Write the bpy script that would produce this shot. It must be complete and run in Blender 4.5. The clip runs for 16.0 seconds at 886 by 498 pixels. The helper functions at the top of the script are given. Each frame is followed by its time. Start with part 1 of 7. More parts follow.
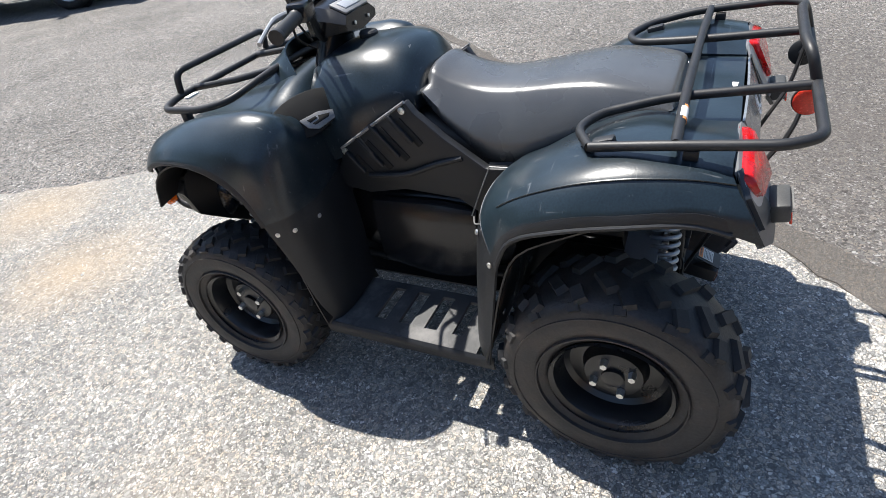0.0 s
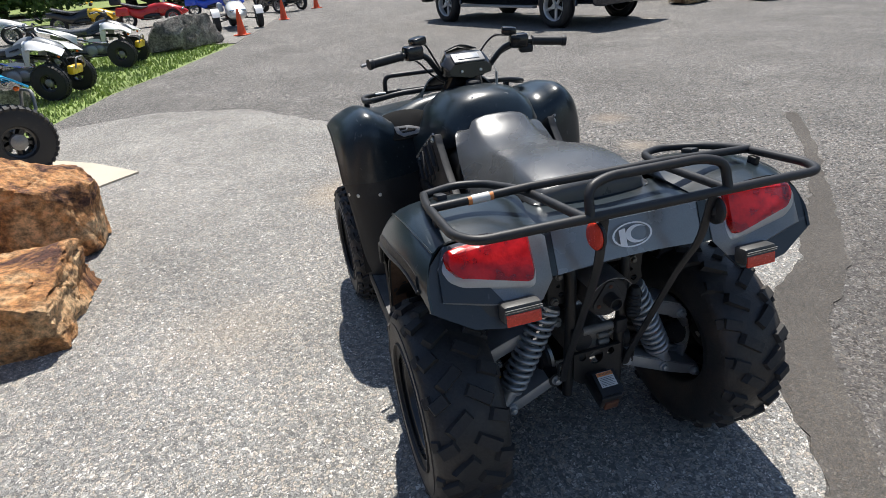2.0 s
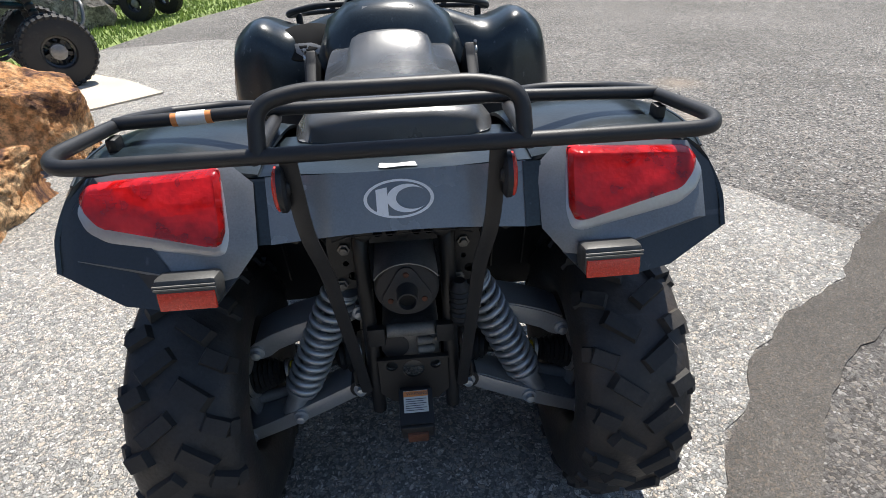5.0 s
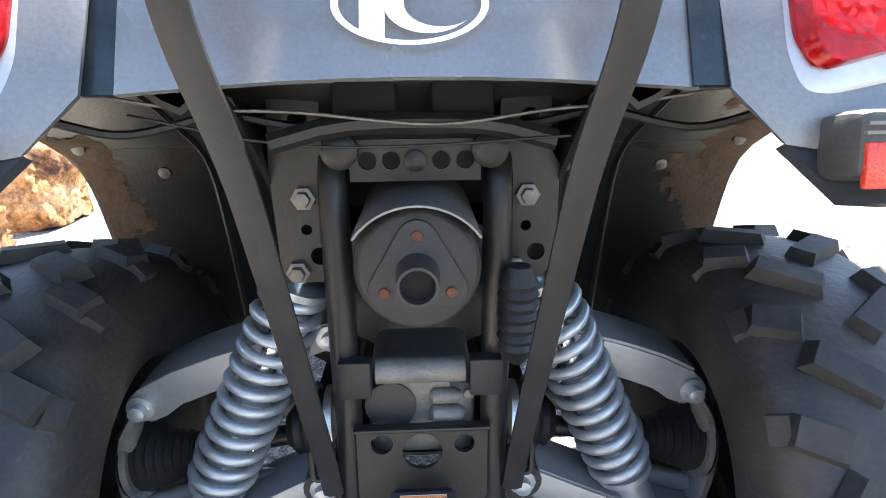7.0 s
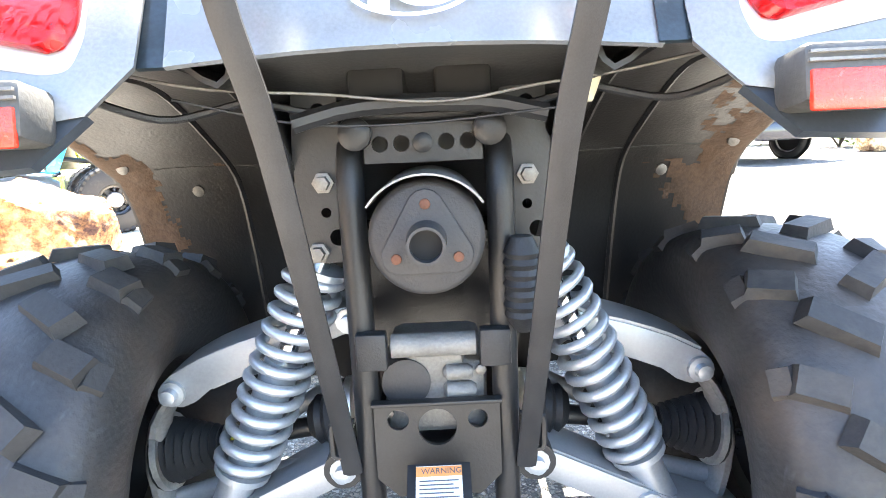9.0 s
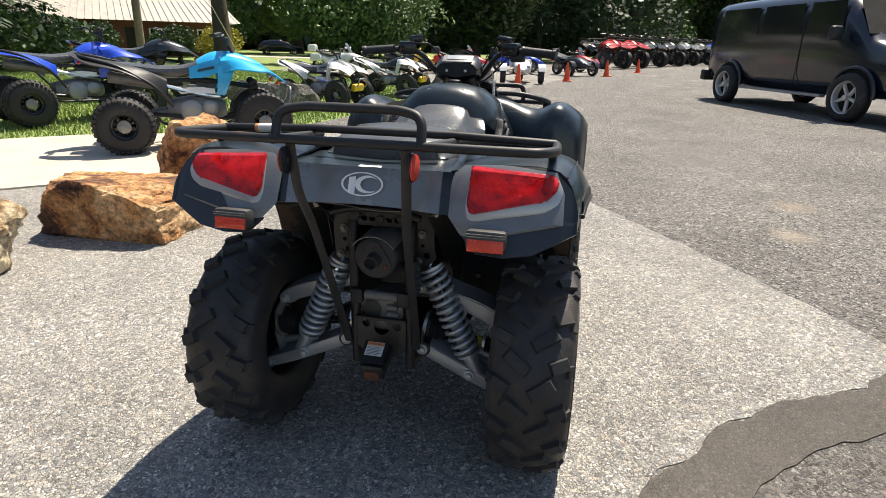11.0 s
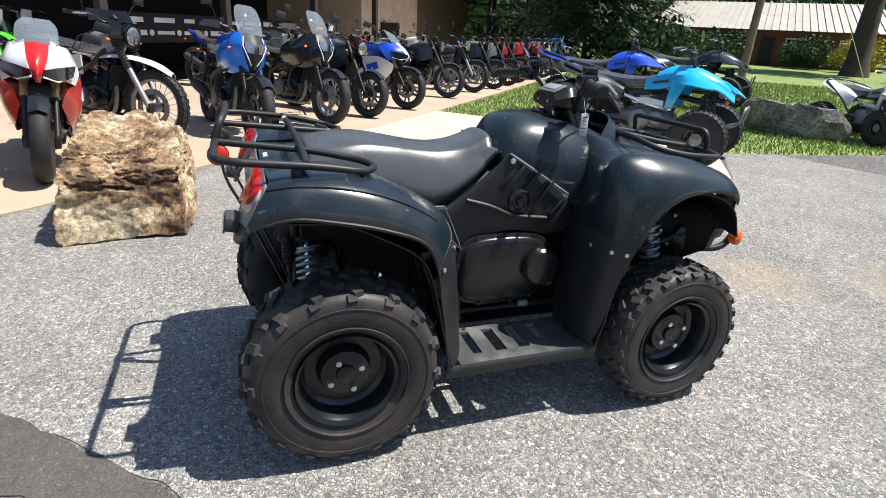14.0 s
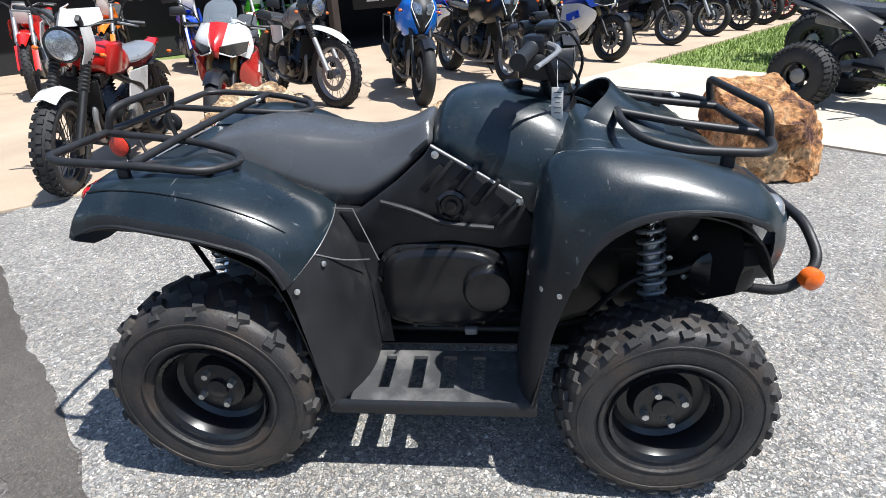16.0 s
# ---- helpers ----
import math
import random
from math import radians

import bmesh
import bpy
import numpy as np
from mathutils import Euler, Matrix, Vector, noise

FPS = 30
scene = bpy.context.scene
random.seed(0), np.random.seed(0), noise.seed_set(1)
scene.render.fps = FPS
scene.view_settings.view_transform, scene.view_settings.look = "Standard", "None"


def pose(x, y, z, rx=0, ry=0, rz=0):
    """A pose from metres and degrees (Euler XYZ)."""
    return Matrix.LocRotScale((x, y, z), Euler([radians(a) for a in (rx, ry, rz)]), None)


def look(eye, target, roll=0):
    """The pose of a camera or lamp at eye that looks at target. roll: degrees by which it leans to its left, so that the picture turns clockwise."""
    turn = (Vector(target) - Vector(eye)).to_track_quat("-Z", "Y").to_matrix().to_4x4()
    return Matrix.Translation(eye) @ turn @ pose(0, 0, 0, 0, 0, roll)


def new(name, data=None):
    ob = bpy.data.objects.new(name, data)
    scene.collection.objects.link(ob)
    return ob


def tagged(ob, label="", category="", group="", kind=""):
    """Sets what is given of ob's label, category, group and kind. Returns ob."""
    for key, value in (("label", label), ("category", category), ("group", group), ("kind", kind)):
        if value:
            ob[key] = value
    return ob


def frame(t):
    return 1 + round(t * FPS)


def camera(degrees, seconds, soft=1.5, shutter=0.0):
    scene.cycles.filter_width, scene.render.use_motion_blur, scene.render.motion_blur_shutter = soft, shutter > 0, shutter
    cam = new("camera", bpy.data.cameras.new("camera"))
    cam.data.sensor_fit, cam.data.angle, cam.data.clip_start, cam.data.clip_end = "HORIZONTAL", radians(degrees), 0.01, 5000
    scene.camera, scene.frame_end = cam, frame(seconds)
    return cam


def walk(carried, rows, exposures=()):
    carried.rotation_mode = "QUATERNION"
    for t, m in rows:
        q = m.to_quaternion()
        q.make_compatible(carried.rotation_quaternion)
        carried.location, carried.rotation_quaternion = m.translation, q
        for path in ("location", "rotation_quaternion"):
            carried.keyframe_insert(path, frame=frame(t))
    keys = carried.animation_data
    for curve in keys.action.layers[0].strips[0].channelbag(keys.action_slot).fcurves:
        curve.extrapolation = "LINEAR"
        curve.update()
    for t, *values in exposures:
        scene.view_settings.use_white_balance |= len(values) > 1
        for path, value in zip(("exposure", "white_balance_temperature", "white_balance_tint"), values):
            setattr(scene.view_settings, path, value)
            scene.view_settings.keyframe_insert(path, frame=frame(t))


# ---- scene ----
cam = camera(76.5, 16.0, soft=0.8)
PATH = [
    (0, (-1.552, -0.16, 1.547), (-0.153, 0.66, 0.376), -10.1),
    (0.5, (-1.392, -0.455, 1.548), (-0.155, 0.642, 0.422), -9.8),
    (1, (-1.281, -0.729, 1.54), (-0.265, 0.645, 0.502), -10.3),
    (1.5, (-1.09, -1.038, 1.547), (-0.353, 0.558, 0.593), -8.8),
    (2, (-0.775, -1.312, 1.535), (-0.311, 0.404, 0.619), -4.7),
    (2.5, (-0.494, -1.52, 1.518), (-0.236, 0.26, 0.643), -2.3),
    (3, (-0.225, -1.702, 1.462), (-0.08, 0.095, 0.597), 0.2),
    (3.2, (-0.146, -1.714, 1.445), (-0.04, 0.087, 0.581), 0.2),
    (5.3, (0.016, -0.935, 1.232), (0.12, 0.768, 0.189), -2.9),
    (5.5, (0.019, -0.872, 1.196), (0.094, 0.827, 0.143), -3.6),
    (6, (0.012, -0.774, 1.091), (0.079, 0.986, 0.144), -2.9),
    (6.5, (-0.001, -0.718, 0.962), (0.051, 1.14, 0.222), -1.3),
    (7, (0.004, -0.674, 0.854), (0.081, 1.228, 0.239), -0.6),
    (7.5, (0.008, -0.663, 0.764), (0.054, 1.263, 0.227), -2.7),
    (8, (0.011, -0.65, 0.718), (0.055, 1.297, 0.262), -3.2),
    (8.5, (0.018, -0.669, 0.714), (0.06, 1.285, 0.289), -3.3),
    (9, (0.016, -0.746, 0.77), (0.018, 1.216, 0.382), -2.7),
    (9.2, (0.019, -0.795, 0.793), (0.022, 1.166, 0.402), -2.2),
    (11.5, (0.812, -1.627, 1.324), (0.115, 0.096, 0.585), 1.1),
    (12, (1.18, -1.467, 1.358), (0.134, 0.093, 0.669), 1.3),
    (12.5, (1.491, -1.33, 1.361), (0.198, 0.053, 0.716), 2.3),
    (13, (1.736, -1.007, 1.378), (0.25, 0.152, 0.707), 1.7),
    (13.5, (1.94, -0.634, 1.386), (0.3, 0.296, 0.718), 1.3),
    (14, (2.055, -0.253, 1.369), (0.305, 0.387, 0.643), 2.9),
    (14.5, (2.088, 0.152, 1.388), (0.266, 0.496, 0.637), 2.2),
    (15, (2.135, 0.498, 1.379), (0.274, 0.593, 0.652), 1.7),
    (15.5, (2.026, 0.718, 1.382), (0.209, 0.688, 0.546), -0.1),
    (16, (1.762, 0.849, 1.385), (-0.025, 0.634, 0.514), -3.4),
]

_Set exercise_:
Omit any images, then output the listing exactly.

_Written response_:
Write the bpy script that would produce this shot. It must be complete and run in Blender 4.5. The clip runs for 16.0 seconds at 886 by 498 pixels. The helper functions at the top of the script are given. Each frame is followed by its time. Start with part 1 of 7. More parts follow.
0.0 s
2.0 s
5.0 s
7.0 s
9.0 s
11.0 s
14.0 s
16.0 s
# ---- helpers ----
import math
import random
from math import radians

import bmesh
import bpy
import numpy as np
from mathutils import Euler, Matrix, Vector, noise

FPS = 30
scene = bpy.context.scene
random.seed(0), np.random.seed(0), noise.seed_set(1)
scene.render.fps = FPS
scene.view_settings.view_transform, scene.view_settings.look = "Standard", "None"


def pose(x, y, z, rx=0, ry=0, rz=0):
    """A pose from metres and degrees (Euler XYZ)."""
    return Matrix.LocRotScale((x, y, z), Euler([radians(a) for a in (rx, ry, rz)]), None)


def look(eye, target, roll=0):
    """The pose of a camera or lamp at eye that looks at target. roll: degrees by which it leans to its left, so that the picture turns clockwise."""
    turn = (Vector(target) - Vector(eye)).to_track_quat("-Z", "Y").to_matrix().to_4x4()
    return Matrix.Translation(eye) @ turn @ pose(0, 0, 0, 0, 0, roll)


def new(name, data=None):
    ob = bpy.data.objects.new(name, data)
    scene.collection.objects.link(ob)
    return ob


def tagged(ob, label="", category="", group="", kind=""):
    """Sets what is given of ob's label, category, group and kind. Returns ob."""
    for key, value in (("label", label), ("category", category), ("group", group), ("kind", kind)):
        if value:
            ob[key] = value
    return ob


def frame(t):
    return 1 + round(t * FPS)


def camera(degrees, seconds, soft=1.5, shutter=0.0):
    scene.cycles.filter_width, scene.render.use_motion_blur, scene.render.motion_blur_shutter = soft, shutter > 0, shutter
    cam = new("camera", bpy.data.cameras.new("camera"))
    cam.data.sensor_fit, cam.data.angle, cam.data.clip_start, cam.data.clip_end = "HORIZONTAL", radians(degrees), 0.01, 5000
    scene.camera, scene.frame_end = cam, frame(seconds)
    return cam


def walk(carried, rows, exposures=()):
    carried.rotation_mode = "QUATERNION"
    for t, m in rows:
        q = m.to_quaternion()
        q.make_compatible(carried.rotation_quaternion)
        carried.location, carried.rotation_quaternion = m.translation, q
        for path in ("location", "rotation_quaternion"):
            carried.keyframe_insert(path, frame=frame(t))
    keys = carried.animation_data
    for curve in keys.action.layers[0].strips[0].channelbag(keys.action_slot).fcurves:
        curve.extrapolation = "LINEAR"
        curve.update()
    for t, *values in exposures:
        scene.view_settings.use_white_balance |= len(values) > 1
        for path, value in zip(("exposure", "white_balance_temperature", "white_balance_tint"), values):
            setattr(scene.view_settings, path, value)
            scene.view_settings.keyframe_insert(path, frame=frame(t))


# ---- scene ----
cam = camera(76.5, 16.0, soft=0.8)
PATH = [
    (0, (-1.552, -0.16, 1.547), (-0.153, 0.66, 0.376), -10.1),
    (0.5, (-1.392, -0.455, 1.548), (-0.155, 0.642, 0.422), -9.8),
    (1, (-1.281, -0.729, 1.54), (-0.265, 0.645, 0.502), -10.3),
    (1.5, (-1.09, -1.038, 1.547), (-0.353, 0.558, 0.593), -8.8),
    (2, (-0.775, -1.312, 1.535), (-0.311, 0.404, 0.619), -4.7),
    (2.5, (-0.494, -1.52, 1.518), (-0.236, 0.26, 0.643), -2.3),
    (3, (-0.225, -1.702, 1.462), (-0.08, 0.095, 0.597), 0.2),
    (3.2, (-0.146, -1.714, 1.445), (-0.04, 0.087, 0.581), 0.2),
    (5.3, (0.016, -0.935, 1.232), (0.12, 0.768, 0.189), -2.9),
    (5.5, (0.019, -0.872, 1.196), (0.094, 0.827, 0.143), -3.6),
    (6, (0.012, -0.774, 1.091), (0.079, 0.986, 0.144), -2.9),
    (6.5, (-0.001, -0.718, 0.962), (0.051, 1.14, 0.222), -1.3),
    (7, (0.004, -0.674, 0.854), (0.081, 1.228, 0.239), -0.6),
    (7.5, (0.008, -0.663, 0.764), (0.054, 1.263, 0.227), -2.7),
    (8, (0.011, -0.65, 0.718), (0.055, 1.297, 0.262), -3.2),
    (8.5, (0.018, -0.669, 0.714), (0.06, 1.285, 0.289), -3.3),
    (9, (0.016, -0.746, 0.77), (0.018, 1.216, 0.382), -2.7),
    (9.2, (0.019, -0.795, 0.793), (0.022, 1.166, 0.402), -2.2),
    (11.5, (0.812, -1.627, 1.324), (0.115, 0.096, 0.585), 1.1),
    (12, (1.18, -1.467, 1.358), (0.134, 0.093, 0.669), 1.3),
    (12.5, (1.491, -1.33, 1.361), (0.198, 0.053, 0.716), 2.3),
    (13, (1.736, -1.007, 1.378), (0.25, 0.152, 0.707), 1.7),
    (13.5, (1.94, -0.634, 1.386), (0.3, 0.296, 0.718), 1.3),
    (14, (2.055, -0.253, 1.369), (0.305, 0.387, 0.643), 2.9),
    (14.5, (2.088, 0.152, 1.388), (0.266, 0.496, 0.637), 2.2),
    (15, (2.135, 0.498, 1.379), (0.274, 0.593, 0.652), 1.7),
    (15.5, (2.026, 0.718, 1.382), (0.209, 0.688, 0.546), -0.1),
    (16, (1.762, 0.849, 1.385), (-0.025, 0.634, 0.514), -3.4),
]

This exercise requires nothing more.